┌──

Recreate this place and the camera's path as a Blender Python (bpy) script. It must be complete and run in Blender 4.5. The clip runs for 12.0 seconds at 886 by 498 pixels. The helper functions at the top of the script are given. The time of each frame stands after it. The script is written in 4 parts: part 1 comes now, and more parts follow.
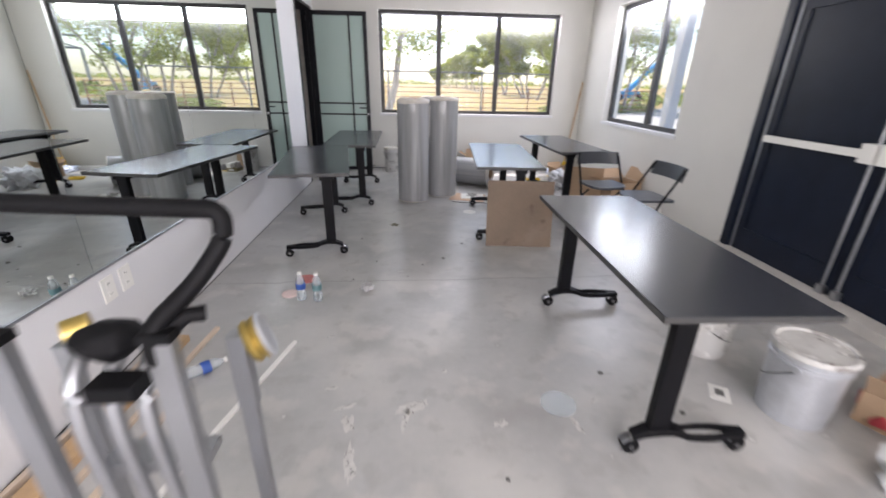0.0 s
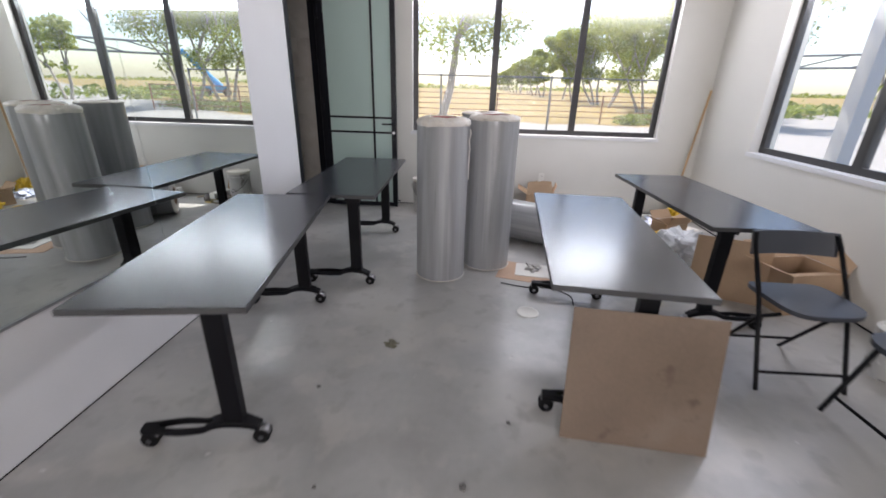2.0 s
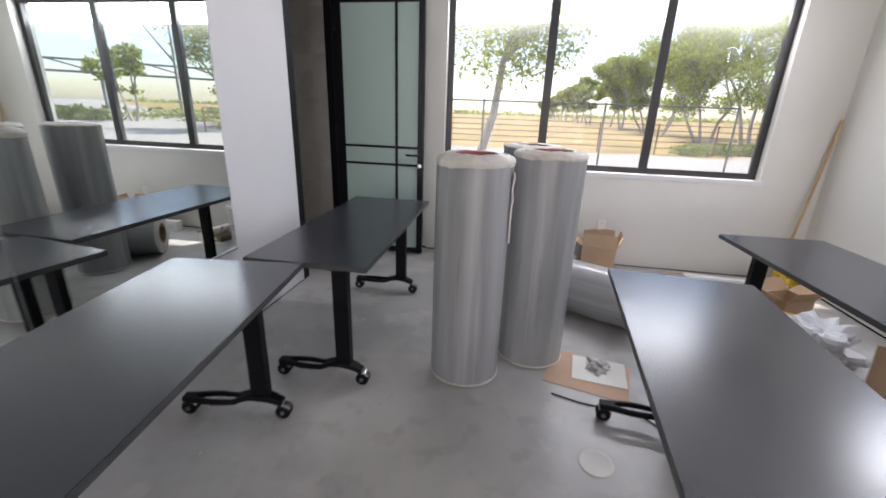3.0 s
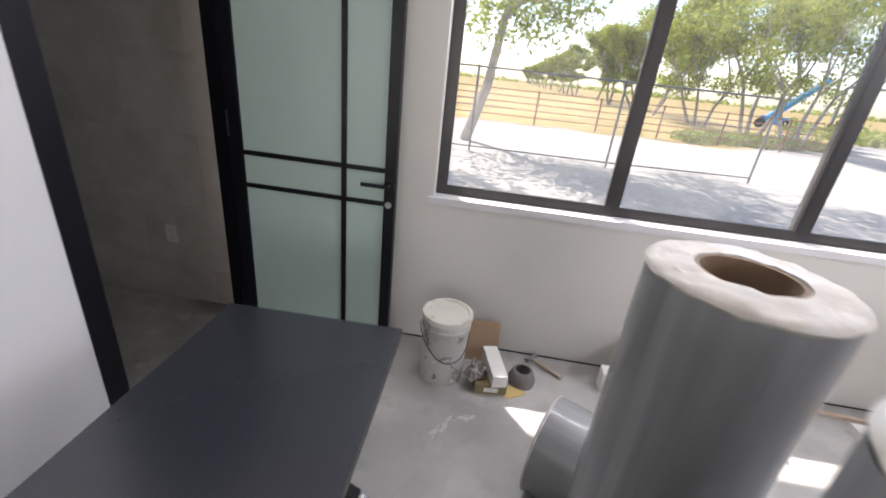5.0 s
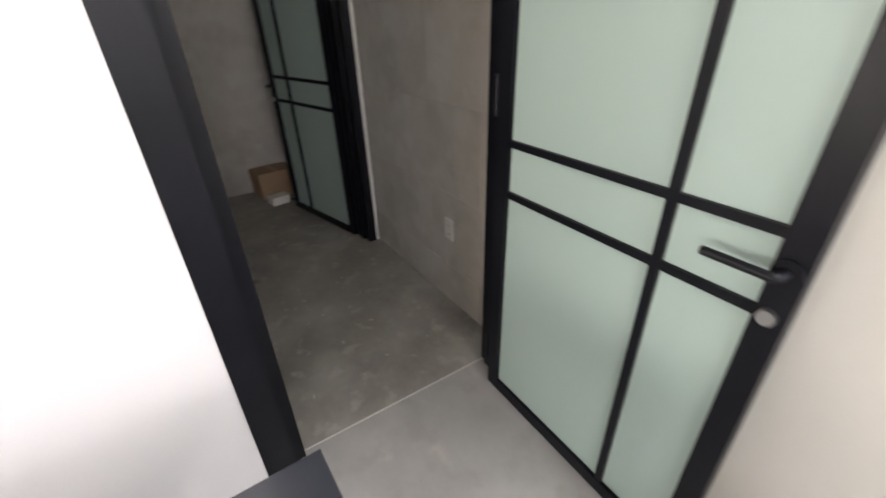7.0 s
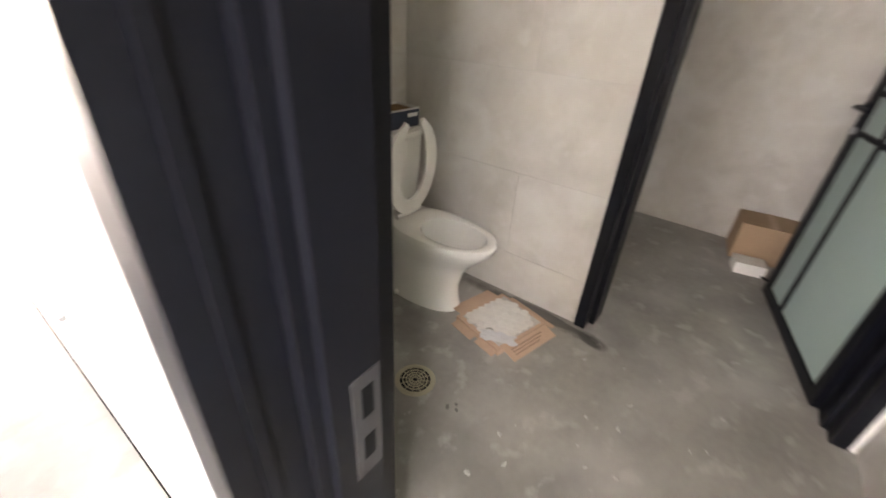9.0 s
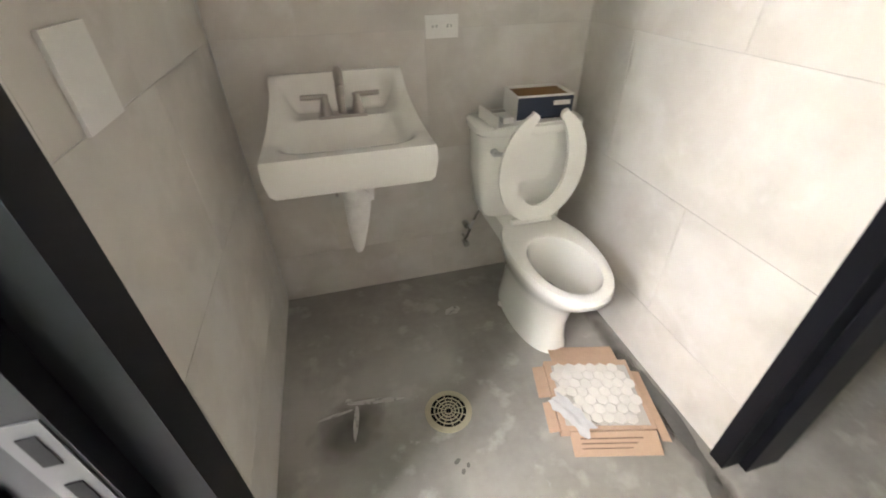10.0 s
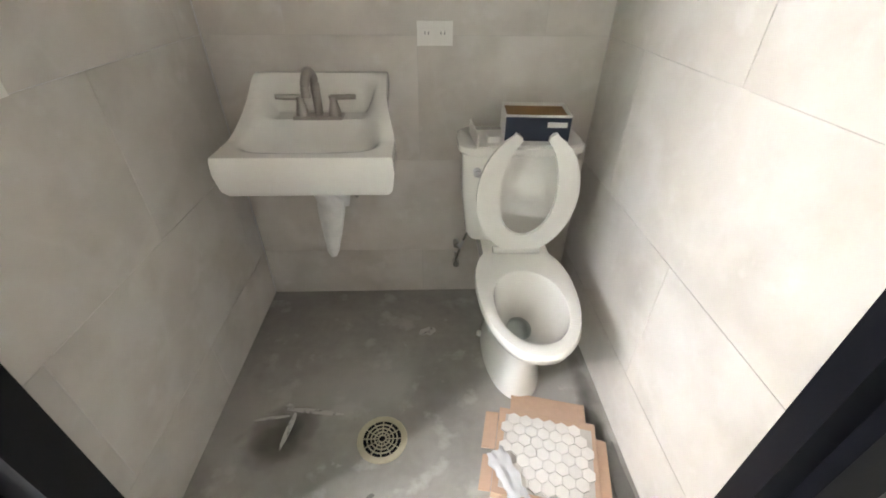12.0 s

└──

(Written problem): Restate the full listing verbatim and drop every picture.

(Result):
Recreate this place and the camera's path as a Blender Python (bpy) script. It must be complete and run in Blender 4.5. The clip runs for 12.0 seconds at 886 by 498 pixels. The helper functions at the top of the script are given. The time of each frame stands after it. The script is written in 4 parts: part 1 comes now, and more parts follow.
0.0 s
2.0 s
3.0 s
5.0 s
7.0 s
9.0 s
10.0 s
12.0 s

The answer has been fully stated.